### Exercise description
Starting at the first line of the listing below, repeat each line exactly until the line containing "import random", which you include. Leave out pictures.
***
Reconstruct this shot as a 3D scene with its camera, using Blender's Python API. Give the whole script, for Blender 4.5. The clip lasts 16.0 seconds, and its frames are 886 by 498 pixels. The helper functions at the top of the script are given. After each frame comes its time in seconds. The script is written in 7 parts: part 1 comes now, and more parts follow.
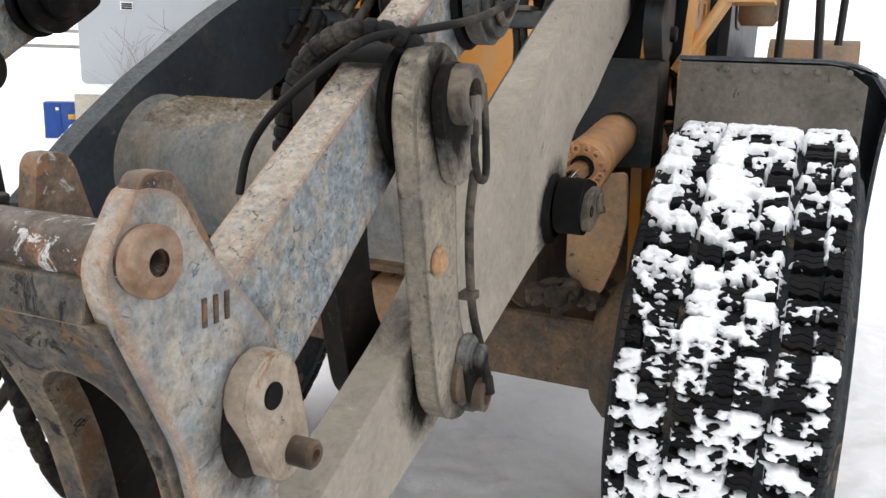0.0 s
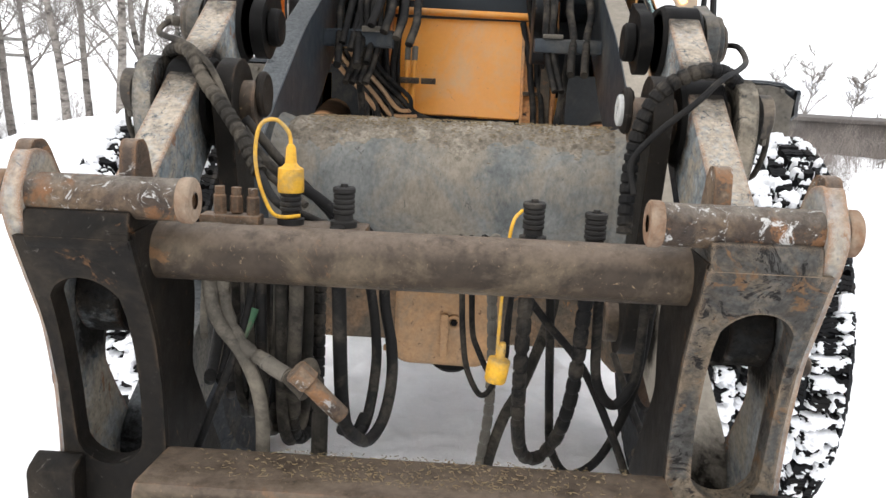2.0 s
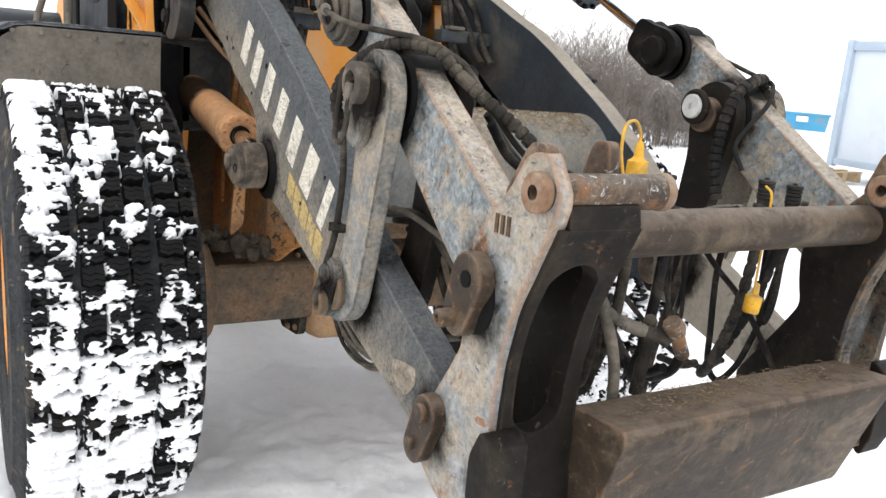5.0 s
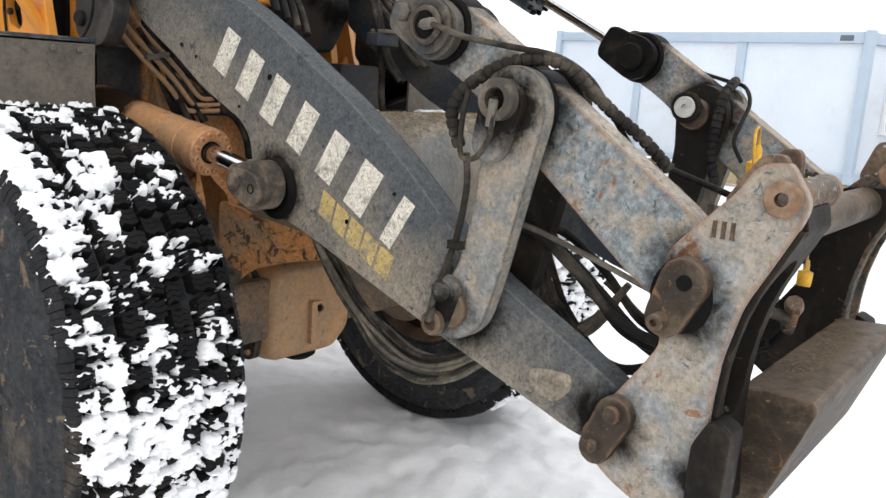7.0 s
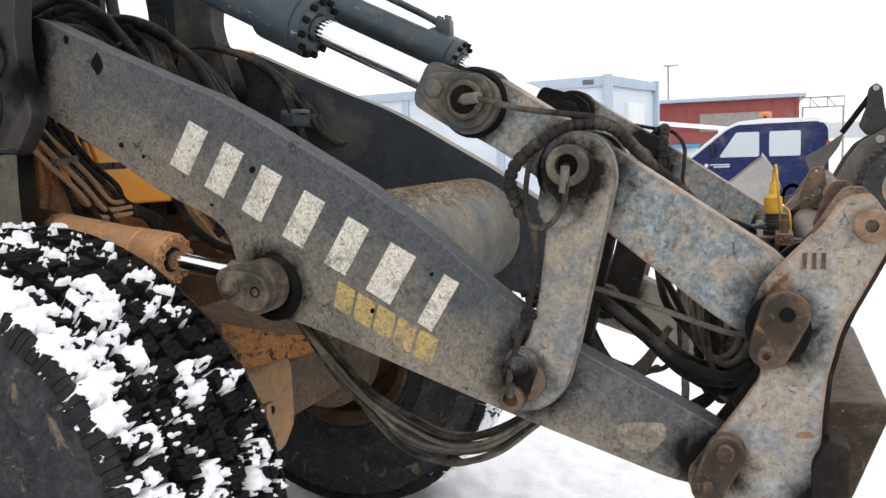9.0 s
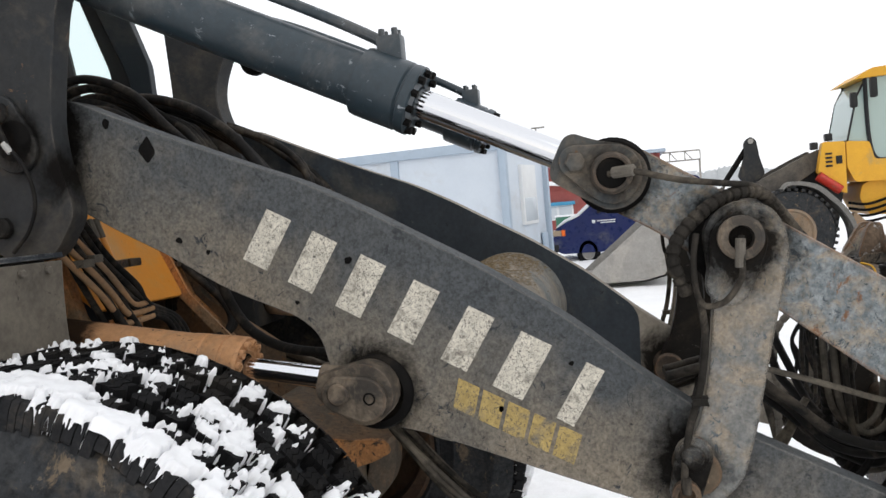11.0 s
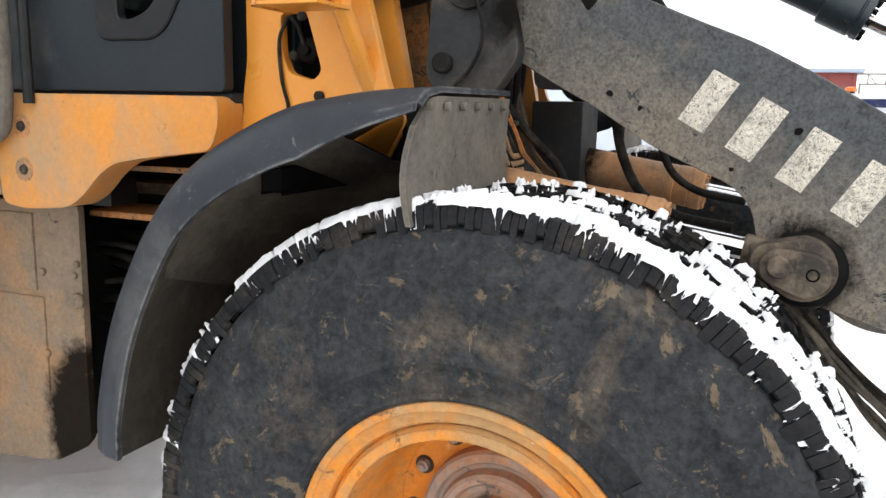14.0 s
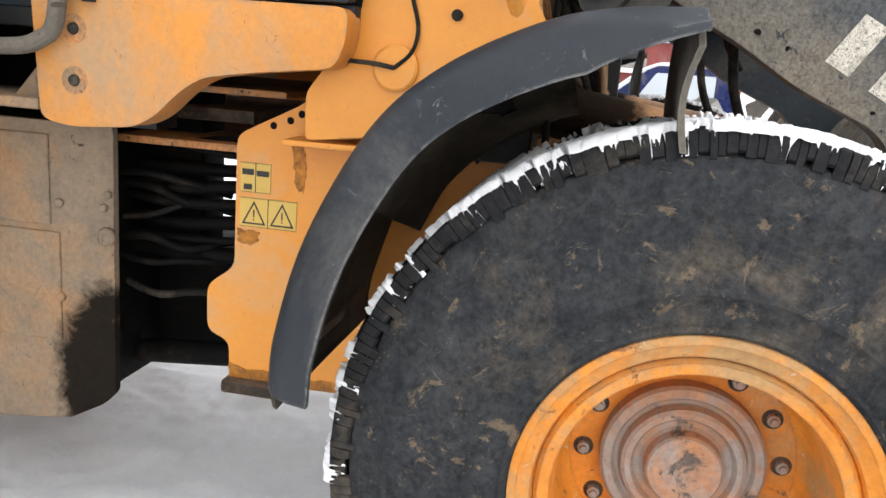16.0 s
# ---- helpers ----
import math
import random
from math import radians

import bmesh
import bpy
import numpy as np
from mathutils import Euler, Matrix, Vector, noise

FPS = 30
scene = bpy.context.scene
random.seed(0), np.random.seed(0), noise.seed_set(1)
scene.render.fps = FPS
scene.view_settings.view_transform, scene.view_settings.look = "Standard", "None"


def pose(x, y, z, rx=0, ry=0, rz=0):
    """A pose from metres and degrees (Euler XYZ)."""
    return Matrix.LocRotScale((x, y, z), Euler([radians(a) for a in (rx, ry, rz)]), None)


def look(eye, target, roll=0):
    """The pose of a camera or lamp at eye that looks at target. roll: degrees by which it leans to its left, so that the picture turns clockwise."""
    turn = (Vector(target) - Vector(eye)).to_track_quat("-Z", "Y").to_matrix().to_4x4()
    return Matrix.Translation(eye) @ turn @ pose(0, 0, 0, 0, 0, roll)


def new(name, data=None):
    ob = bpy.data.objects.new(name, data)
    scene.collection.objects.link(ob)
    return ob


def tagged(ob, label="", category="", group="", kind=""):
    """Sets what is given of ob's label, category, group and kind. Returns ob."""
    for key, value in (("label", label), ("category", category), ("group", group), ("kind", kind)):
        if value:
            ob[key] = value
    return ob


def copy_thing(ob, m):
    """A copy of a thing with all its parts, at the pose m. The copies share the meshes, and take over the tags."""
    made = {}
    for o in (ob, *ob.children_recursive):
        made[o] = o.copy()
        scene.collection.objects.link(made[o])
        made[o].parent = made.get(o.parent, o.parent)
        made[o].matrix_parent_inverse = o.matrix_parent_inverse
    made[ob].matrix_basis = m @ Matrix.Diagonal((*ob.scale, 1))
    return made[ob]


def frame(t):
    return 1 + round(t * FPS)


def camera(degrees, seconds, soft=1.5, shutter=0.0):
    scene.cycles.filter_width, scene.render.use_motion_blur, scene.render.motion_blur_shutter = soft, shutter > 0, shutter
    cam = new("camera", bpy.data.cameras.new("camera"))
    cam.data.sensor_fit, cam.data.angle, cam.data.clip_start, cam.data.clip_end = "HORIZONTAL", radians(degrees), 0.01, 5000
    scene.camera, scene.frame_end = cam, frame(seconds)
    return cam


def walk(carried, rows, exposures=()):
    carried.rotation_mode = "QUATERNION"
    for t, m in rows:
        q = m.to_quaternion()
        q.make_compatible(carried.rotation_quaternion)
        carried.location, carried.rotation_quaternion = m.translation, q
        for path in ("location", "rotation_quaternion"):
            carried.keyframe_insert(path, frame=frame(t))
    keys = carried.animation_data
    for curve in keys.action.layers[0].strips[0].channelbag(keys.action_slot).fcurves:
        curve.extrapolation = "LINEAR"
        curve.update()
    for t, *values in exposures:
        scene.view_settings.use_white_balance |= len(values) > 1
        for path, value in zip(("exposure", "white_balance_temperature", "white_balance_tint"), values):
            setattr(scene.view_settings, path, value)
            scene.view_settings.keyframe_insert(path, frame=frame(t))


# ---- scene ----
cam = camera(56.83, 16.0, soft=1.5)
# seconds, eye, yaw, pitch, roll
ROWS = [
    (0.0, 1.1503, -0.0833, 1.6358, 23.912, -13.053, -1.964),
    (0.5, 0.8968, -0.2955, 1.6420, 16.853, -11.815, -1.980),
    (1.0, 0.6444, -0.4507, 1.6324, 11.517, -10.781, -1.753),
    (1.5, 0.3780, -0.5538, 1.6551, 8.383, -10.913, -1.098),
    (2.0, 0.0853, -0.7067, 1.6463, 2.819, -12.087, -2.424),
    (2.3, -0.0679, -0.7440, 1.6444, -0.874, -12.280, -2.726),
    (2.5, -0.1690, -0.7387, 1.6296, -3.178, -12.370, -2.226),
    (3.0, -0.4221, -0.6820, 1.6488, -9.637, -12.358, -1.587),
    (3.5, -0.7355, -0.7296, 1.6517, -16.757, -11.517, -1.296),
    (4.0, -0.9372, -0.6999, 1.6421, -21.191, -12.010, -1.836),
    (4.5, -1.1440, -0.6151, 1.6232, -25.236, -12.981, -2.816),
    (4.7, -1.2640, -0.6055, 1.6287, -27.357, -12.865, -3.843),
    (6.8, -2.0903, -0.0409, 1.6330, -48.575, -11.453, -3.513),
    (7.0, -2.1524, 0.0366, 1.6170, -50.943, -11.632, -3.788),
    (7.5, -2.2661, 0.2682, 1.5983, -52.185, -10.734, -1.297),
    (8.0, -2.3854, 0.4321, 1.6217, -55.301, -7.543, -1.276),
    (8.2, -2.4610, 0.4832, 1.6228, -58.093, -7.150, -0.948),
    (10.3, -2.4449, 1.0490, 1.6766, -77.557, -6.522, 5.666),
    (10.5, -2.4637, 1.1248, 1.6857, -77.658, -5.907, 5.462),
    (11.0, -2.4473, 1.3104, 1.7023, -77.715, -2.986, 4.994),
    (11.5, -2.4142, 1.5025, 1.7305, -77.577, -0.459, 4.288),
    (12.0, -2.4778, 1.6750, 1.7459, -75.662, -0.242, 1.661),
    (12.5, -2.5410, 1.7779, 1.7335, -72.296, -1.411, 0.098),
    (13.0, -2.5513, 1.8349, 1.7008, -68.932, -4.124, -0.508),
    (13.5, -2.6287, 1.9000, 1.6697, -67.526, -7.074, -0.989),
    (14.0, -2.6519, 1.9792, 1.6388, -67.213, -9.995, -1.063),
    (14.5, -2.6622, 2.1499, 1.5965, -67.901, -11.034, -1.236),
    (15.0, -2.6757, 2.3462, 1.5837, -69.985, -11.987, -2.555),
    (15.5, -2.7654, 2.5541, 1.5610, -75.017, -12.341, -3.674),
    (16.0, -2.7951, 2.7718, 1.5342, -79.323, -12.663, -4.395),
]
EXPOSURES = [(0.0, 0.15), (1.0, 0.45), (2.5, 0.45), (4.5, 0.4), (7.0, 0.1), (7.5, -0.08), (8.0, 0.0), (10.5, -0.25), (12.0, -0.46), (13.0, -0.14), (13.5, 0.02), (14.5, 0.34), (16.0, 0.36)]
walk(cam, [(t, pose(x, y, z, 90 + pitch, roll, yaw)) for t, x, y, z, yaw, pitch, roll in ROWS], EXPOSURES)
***
### Written response
Reconstruct this shot as a 3D scene with its camera, using Blender's Python API. Give the whole script, for Blender 4.5. The clip lasts 16.0 seconds, and its frames are 886 by 498 pixels. The helper functions at the top of the script are given. After each frame comes its time in seconds. The script is written in 7 parts: part 1 comes now, and more parts follow.
0.0 s
2.0 s
5.0 s
7.0 s
9.0 s
11.0 s
14.0 s
16.0 s
# ---- helpers ----
import math
import random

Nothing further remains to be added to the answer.